HIROTOSHI OGURA, a self-described “factory geek,” is Daikin Industries’ master of doing more with less -- and part of the reason Japan’s recovery remains stuck in the slow lane.
As Japan heads into the season of peak demand for room air-conditioners, Ogura and other Daikin managers have been tasked with figuring out how to boost output by some 20 percent at a plant in western Japan that six years ago the company had almost given up on as unprofitable.
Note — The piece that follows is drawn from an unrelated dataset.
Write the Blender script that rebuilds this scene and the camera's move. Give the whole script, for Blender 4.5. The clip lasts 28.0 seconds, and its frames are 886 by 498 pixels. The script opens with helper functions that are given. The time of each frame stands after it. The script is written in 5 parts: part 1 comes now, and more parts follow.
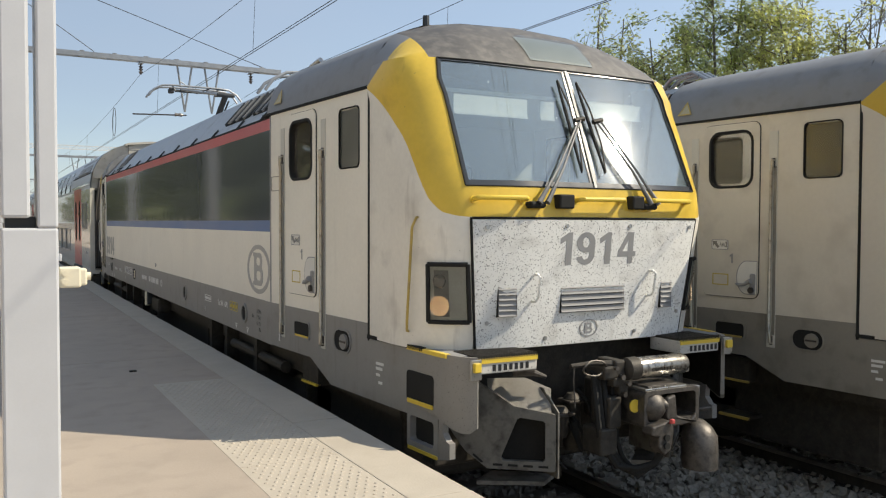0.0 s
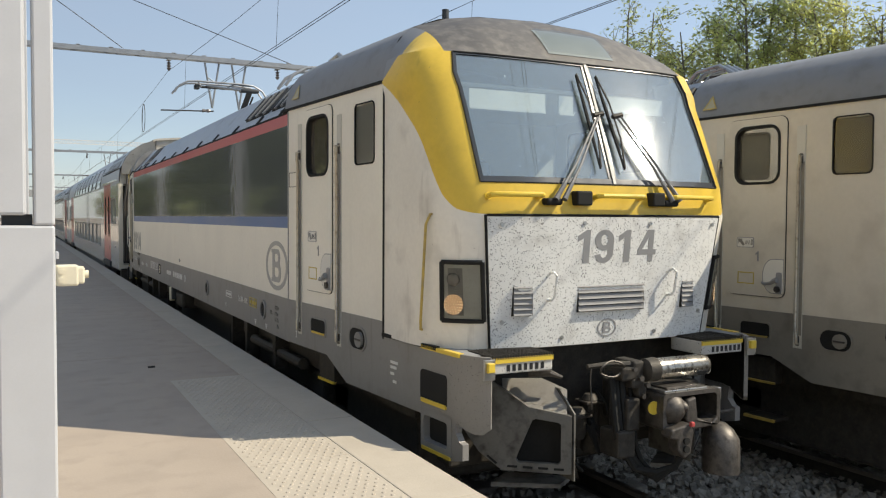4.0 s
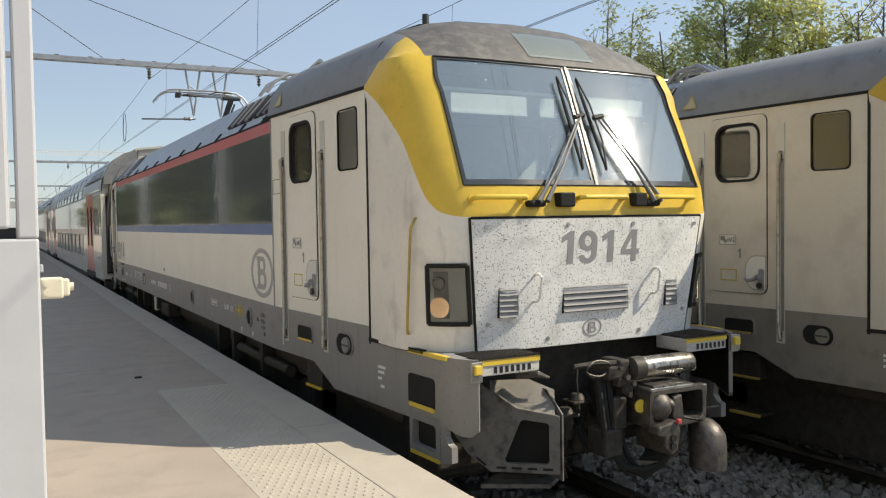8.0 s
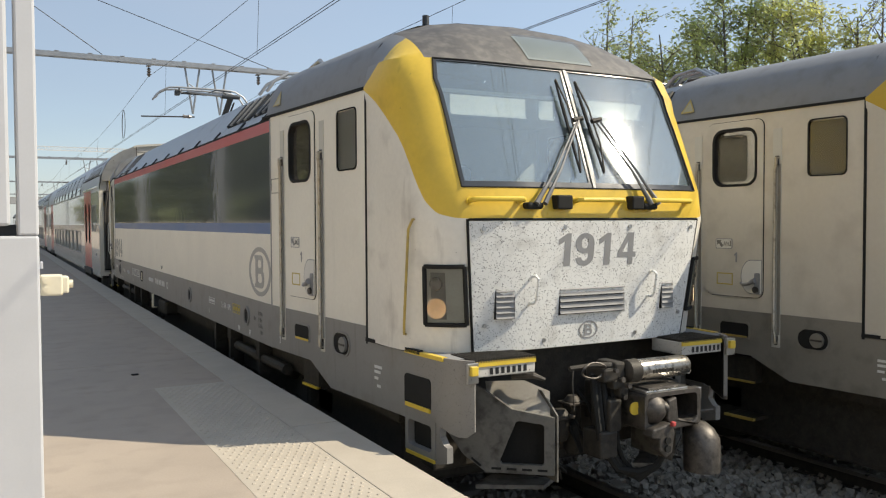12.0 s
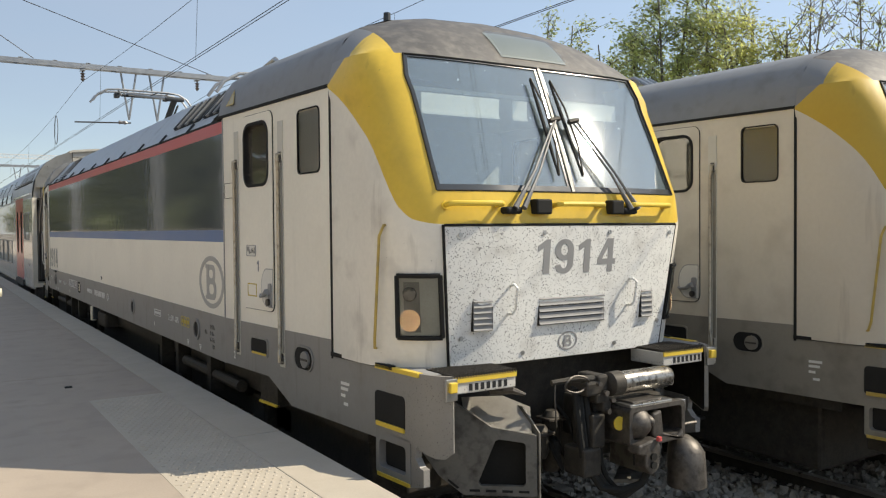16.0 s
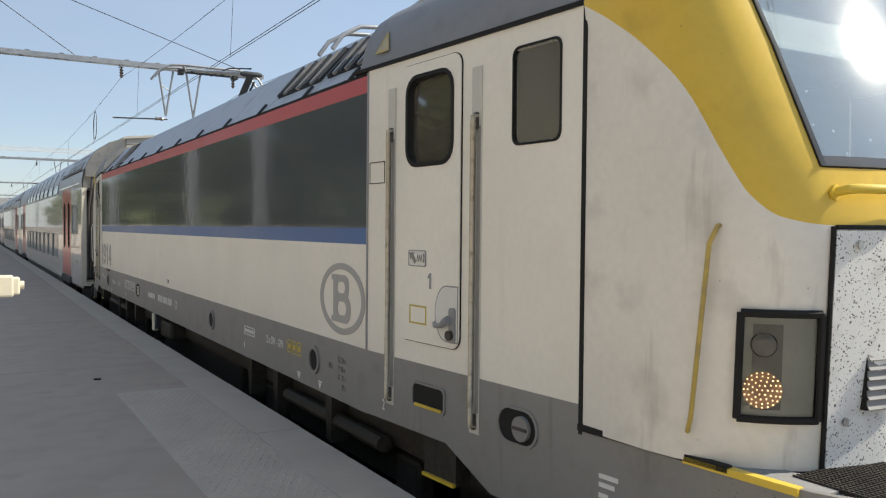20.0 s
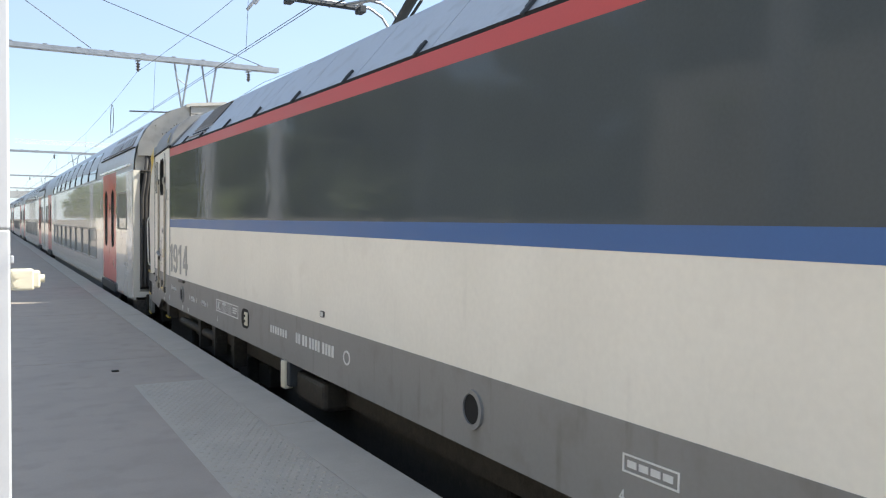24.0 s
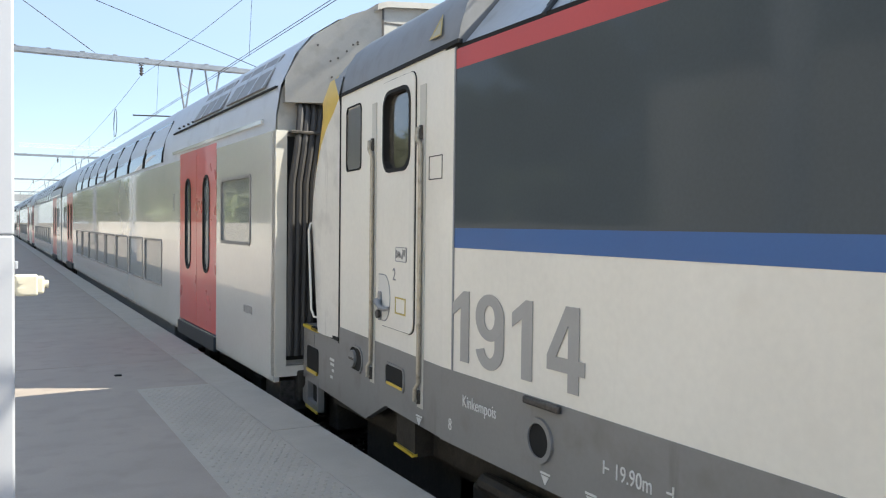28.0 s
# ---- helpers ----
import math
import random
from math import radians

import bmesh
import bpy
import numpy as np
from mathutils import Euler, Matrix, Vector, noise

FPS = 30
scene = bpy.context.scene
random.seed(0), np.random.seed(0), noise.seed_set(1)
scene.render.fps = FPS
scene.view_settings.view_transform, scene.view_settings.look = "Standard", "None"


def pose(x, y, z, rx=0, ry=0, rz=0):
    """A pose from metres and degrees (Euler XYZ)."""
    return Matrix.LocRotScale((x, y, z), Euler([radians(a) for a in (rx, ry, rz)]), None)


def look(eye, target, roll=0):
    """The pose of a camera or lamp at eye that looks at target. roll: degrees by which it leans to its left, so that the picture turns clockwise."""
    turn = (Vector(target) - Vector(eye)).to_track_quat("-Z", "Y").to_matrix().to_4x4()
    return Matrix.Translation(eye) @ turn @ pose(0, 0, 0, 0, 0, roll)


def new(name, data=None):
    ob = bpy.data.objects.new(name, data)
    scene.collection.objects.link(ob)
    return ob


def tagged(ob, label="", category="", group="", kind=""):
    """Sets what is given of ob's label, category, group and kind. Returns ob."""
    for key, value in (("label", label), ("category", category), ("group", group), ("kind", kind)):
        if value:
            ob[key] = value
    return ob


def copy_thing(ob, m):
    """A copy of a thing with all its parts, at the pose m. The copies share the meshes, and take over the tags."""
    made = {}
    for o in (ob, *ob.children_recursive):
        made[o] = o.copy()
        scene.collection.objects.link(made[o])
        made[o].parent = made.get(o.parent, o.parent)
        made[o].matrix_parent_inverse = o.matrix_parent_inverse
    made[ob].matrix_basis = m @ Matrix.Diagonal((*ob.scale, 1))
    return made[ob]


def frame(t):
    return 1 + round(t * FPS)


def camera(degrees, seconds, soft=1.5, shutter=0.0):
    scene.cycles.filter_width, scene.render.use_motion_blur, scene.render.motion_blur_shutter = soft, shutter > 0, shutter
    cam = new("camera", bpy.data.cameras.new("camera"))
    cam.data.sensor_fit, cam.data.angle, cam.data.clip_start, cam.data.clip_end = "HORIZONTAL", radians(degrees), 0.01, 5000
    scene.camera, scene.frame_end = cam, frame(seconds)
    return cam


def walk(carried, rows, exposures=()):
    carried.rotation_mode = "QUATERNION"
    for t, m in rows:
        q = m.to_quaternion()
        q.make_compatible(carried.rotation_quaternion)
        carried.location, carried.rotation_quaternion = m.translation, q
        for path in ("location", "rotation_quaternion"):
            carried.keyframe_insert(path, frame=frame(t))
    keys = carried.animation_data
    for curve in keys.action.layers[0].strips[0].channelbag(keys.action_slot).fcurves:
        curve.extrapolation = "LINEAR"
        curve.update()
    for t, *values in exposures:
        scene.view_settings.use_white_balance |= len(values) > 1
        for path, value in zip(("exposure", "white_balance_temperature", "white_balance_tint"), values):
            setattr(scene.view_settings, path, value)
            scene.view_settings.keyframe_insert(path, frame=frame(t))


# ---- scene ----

The wrinkle: they have no budget for new capital investment at the 45-year-old Kusatsu plant. The still-evolving workaround shown to a recent visitor involves home-made robots for ferrying parts, experimental systems using gravity rather than electricity to power parts of the line, more temporary workers on seasonal contracts and dozens of steps to chip away at the 1.63 hours it takes to make a typical new air conditioner.
“We can do a lot without spending anything,” said Ogura, a 33-year Daikin veteran who joined the company just after high school.
Like Daikin, a number of Japanese manufacturers are shifting production back to Japan from China and elsewhere to take advantage of a weaker yen. Rival Panasonic has pulled back some production of room air-conditioners, Sharp has brought back production of some refrigerators, and Canon has repatriated some output of high-end copiers, according to a list compiled by Nomura.
But even as output recovers, Japanese companies remain cautious about new capital investment in factories and equipment. The trend is especially pronounced for smaller firms down the supply chain.